SBIR-STTR Award

Computational algorithms and codes will be tailored specifically to the Air Force's needs in groundwater flow and pollutant transport as required in Environmental Engineering. The project will build heavily on previous and ongoing Ecodynamics work for Sandia Laboratories on the Waste Isolation Pilot Plant (WIPP) project and on proposed work for the U.S. Army Waterways Experiment Station. Robust, efficient, high-accuracy algorithms embodied in user-friendly codes will be developed for 2-D and 3-D time-dependent flows, including single phase miscible flows, multi-phase flows, NAPL, and DNAPL, and saturated and unsaturated (vadose-zone) conditions. Algorithmic innovations (even in Phase I) will include facilitation of grid convergence tests in multiple domains; automatic error estimation; correct treatment of transmissivity factors for unconfined aquifers; multigrid algorithms; a convenient formulation of variable density flow equations in terms of freshwater head; boundary-fitted coordinates; temporal high-order particle tracking; efficient, accurate and robust calculation of contaminant transport (advection, dispersion and diffusion) in (possibly) fractured porous media, and up-scaling of properties in strongly heterogeneous media. The codes will be designed for modern workstations with the highest standards of verification and Quality Assurance. Installation and tutorials will be provided to Tyndall AFB.
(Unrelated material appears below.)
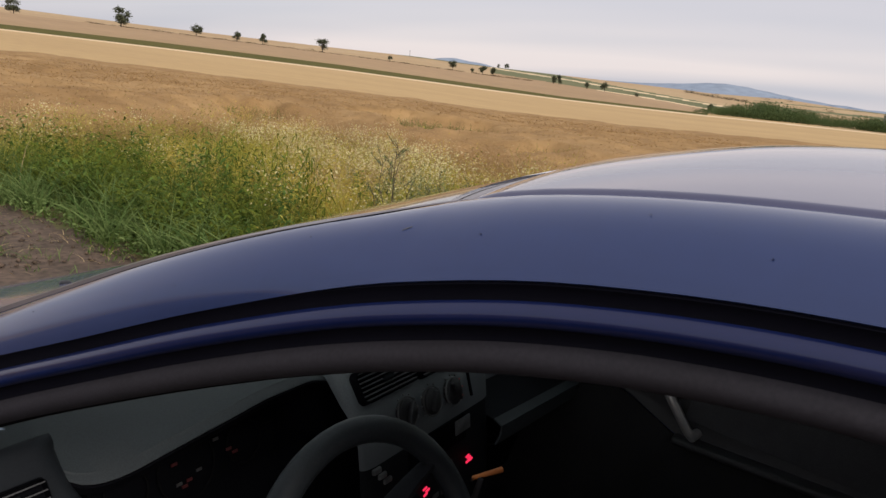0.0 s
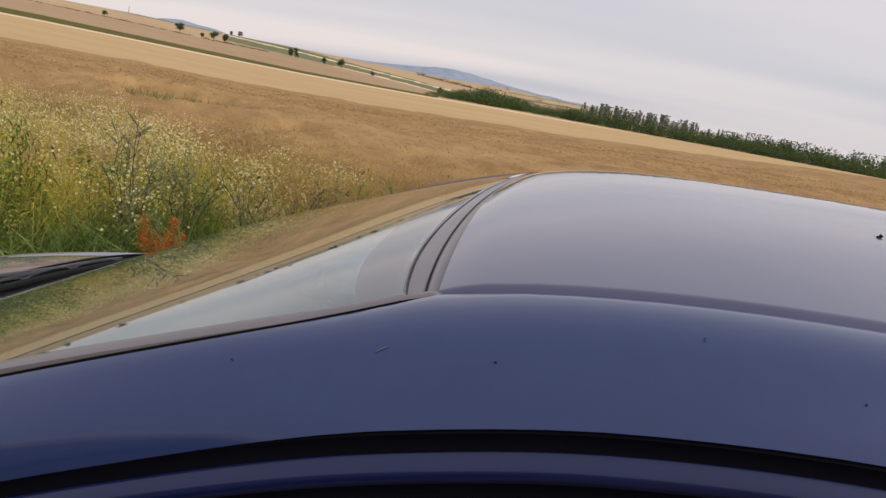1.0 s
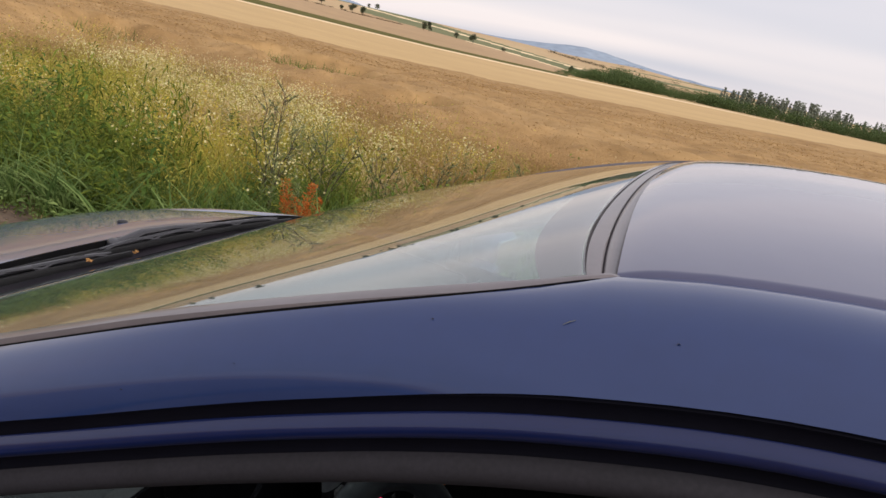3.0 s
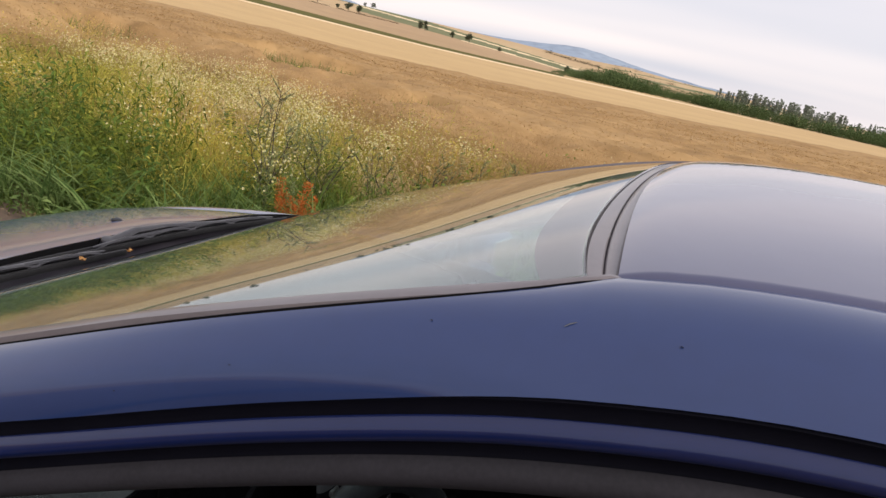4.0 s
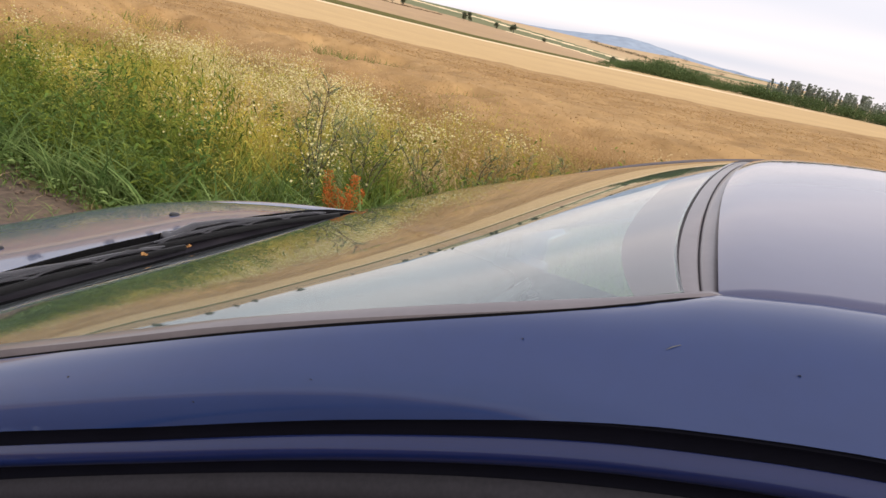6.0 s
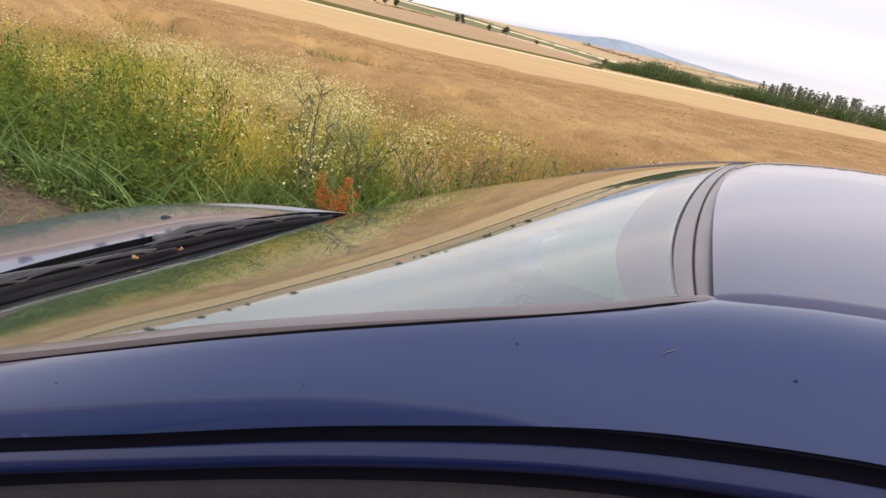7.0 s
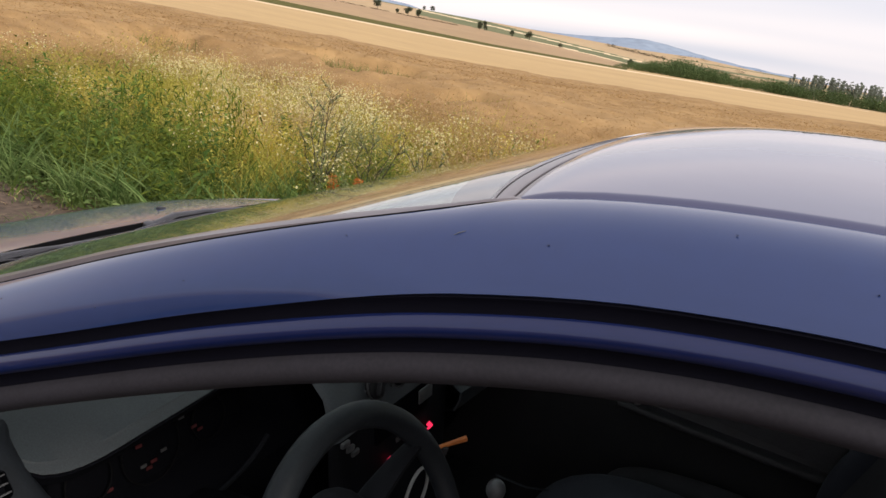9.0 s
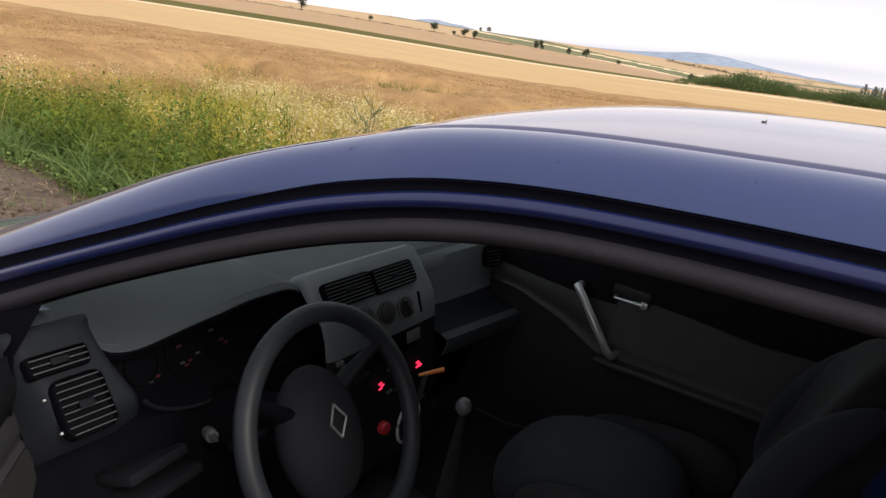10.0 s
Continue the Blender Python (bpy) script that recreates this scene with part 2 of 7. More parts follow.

Computational algorithms and codes will be tailored specifically to the Air Force's needs in groundwater flow and pollutant transport as required in Environmental Engineering. The project will build heavily on previous and ongoing Ecodynamics work for DOE through Sandia Laboratories on the Waste Isolation Pilot Plant (WIPP) project. Robust, efficient, court-defensible, high-accuracy algorithms embodied in user-friendly codes will be developed for 2-D and 3-D time-dependent flows, including single phase miscible flows, NAPL and DNAPL, and saturated and unsaturated (vadose-zone) conditions. The single phase codes will be validated by a thorough analysis of the MADE-2 data from Columbus AFB in a strongly heterogeneous media. Algorithmic innovations already delivered in the Phase I contract include, among others, the correct treatment of nonlinear phreatic and seepage surface conditions for 3-D unconfined aquifers. The Phase II work will include: adaptive grid generation; accurate treatment of multi-phase, multi-component flow for NAPL's and DNAPL's; and modeling of first-order chemical reactions, radioactive decay, and biological activity with kriging and history matching for the MADE-2 data. The codes are designed for modern workstations with the highest standards of Verification, Validation and Quality Assurance. Installation and tutorials will be provided at Armstrong Laboratory.